They almost got it right: they note that Sumo wrestlers are supposed to maintain “monkish” discipline, and there’s some real truth to that.2 They also made a classic error: I actually left a comment, which I almost never do at the Times:
“Shinichi Suzukawa” is not his “real name” but his birth name. Sumo wrestlers take on a new name when they enter the sport, and many will take on another when they reach high rank. After they retire, they give up their fighting name and take on a new name, often one based on their stable or coach’s name.
The Japanese tradition is much more flexible than the Western tradition in regard to names.
The name thing and the “monkish discipline” are clear reminders that Sumo, though it’s been a part of the entertainment world for a long time, has its origins in Shinto ritual. The accoutrement of the referrees are drawn directly from priestly garb; the throwing of salt and stamping rituals for purification, etc.

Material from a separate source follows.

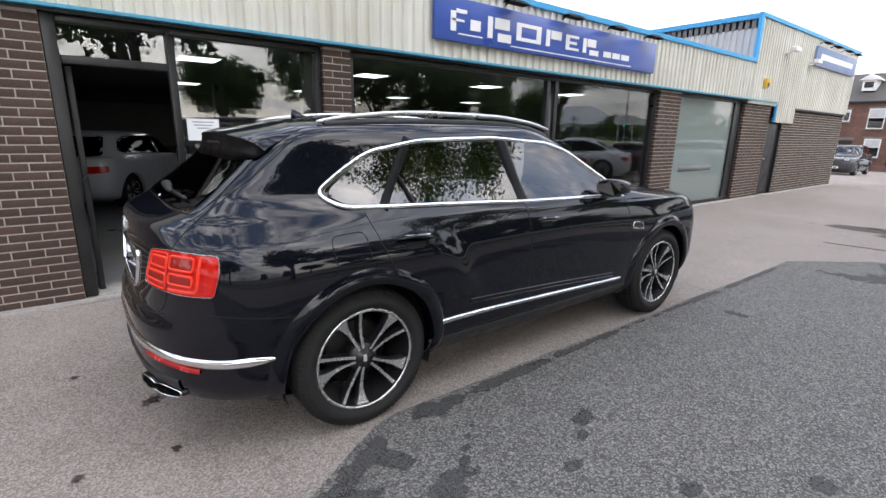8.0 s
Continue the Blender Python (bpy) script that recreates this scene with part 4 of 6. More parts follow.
damp_edge = dense([(1.75, 9.88), (2.25, 10.12), (3.0, 9.58), (3.80, 8.86), (3.81, 6.4), (3.83, 3.8), (3.90, 0.6), (3.96, -1.0)], 0.3, False) + ragged([(3.90, -0.6), (3.66, 0.7), (3.46, 1.8), (3.36, 3.4), (3.22, 5.2), (2.95, 5.6), (2.86, 6.05), (3.34, 6.42), (3.37, 6.78), (2.97, 6.85), (2.76, 7.4), (2.78, 8.2), (2.45, 8.95), (1.95, 9.2)], 0.07, 9, 0.12, 0.8, False)
sheet("damp_margin", damp_edge, 0.0062, M["damp_solid"], "dark damp margin along the edge of the asphalt", "stain", 0.002)
drain = thing("drain_cover", "small rusty steel drain cover set in the tarmac", "drain cover", m=pose(2.31, 10.32, 0.0, 0, 0, 12))
part("frame", bm_box(-0.14, 0.14, -0.09, 0.09, 0.0, 0.008, 0.003), M["steel_cover"], drain)
for k in range(7):
    part("bar", bm_box(-0.115 + 0.035 * k, -0.095 + 0.035 * k, -0.07, 0.07, 0.0082, 0.014, 0.002), M["steel_cover"], drain, "", False)
rnd = random.Random(5)

# setts along the cycle hoops, footway, verge, road
def bend(x, y):
    """The verge and its footway swing towards the yard and back on their way along the road."""
    return x - 0.14 * (min(max(y - 9, 0), 19) if y < 28 else max(0, 19 - (y - 28) * 1.19))


def bent(x0, x1, y0, y1):
    ys = [y0, -30, -10] + list(range(9, 45, 1)) + [y1]
    ys = sorted({y for y in ys if y0 <= y <= y1})
    return [(bend(x1, y), y) for y in ys] + [(bend(x0, y), y) for y in reversed(ys)]


sheet("footway", bent(8.30, 10.40, -70, 60), 0.012, M["paving"], "grey asphalt footway behind the hoops", "pavement")
sheet("sett_bed", ragged(bent(7.38, 8.30, -30, 24), 0.06, 4, 0.3), 0.006, M["brown_damp"], "earthy joints between the setts", "pavement")
sett_strip = tagged(new("sett_strip"), "worn buff stone setts edging the yard", "pavement", "", "structure")
bm = bmesh.new()
box(bm, -0.085, 0.085, -0.058, 0.058, -0.02, 0.02, 0.012)
sett_me = bpy.data.meshes.new("sett")
bm.to_mesh(sett_me)
bm.free()
n_sett = 0
far_v, far_f = [], []
for iy in range(0, 160):
    for ix in range(5):
        y = 4.0 + iy * 0.128 + rnd.uniform(-0.008, 0.008)
        x = bend(7.47 + ix * 0.175 + rnd.uniform(-0.01, 0.01) + (0.07 if iy % 2 else 0), y)
        if rnd.random() < 0.12:
            continue
        z = 0.008 + rnd.uniform(-0.006, 0.006)
        rz = rnd.uniform(-6, 6)
        if 8.6 < y < 16.4 and n_sett < 295 and ix % 2 == 0 or 9.0 < y < 11.5 and n_sett < 295:
            ob = part_mesh("sett", sett_me, M["stone"], sett_strip)
            ob.matrix_basis = pose(x, y, z, rnd.uniform(-2, 2), rnd.uniform(-2, 2), rz)
            n_sett += 1
        else:
            mm = pose(x, y, z, 0, 0, rz)
            o = len(far_v)
            for q in ((-0.08, -0.054, 0.018), (0.08, -0.054, 0.018), (0.08, 0.054, 0.018), (-0.08, 0.054, 0.018), (-0.088, -0.06, 0), (0.088, -0.06, 0), (0.088, 0.06, 0), (-0.088, 0.06, 0)):
                far_v.append(tuple(mm @ Vector(q)))
            far_f += [(o, o + 1, o + 2, o + 3), (o, o + 4, o + 5, o + 1), (o + 1, o + 5, o + 6, o + 2), (o + 2, o + 6, o + 7, o + 3), (o + 3, o + 7, o + 4, o)]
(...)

There was a pretty substantial period — most of the Tokugawa era, really — where Sumo seems to have been somewhat divorced of these practices (though ukiyoe of bouts show the presiding referees clearly in traditional garb), and sumo wrestlers were more like free agents and daimyo retainers, but when the modern sport is formulated in the Meiji and Taisho eras, it is clearly resacralized, almost certainly as a result of the state-sponsored resurgence of Shinto and the desire to connect it to a reimagined family-state tradition.
The name changes, then, are also part of this religious tradition: the tradition of taking a new name when taking religious orders is well-known in Buddhism; the tradition of taking on a new name for a new stage in life, and the pseudo-kinship relationship between a stablemaster and his wrestlers also play a role.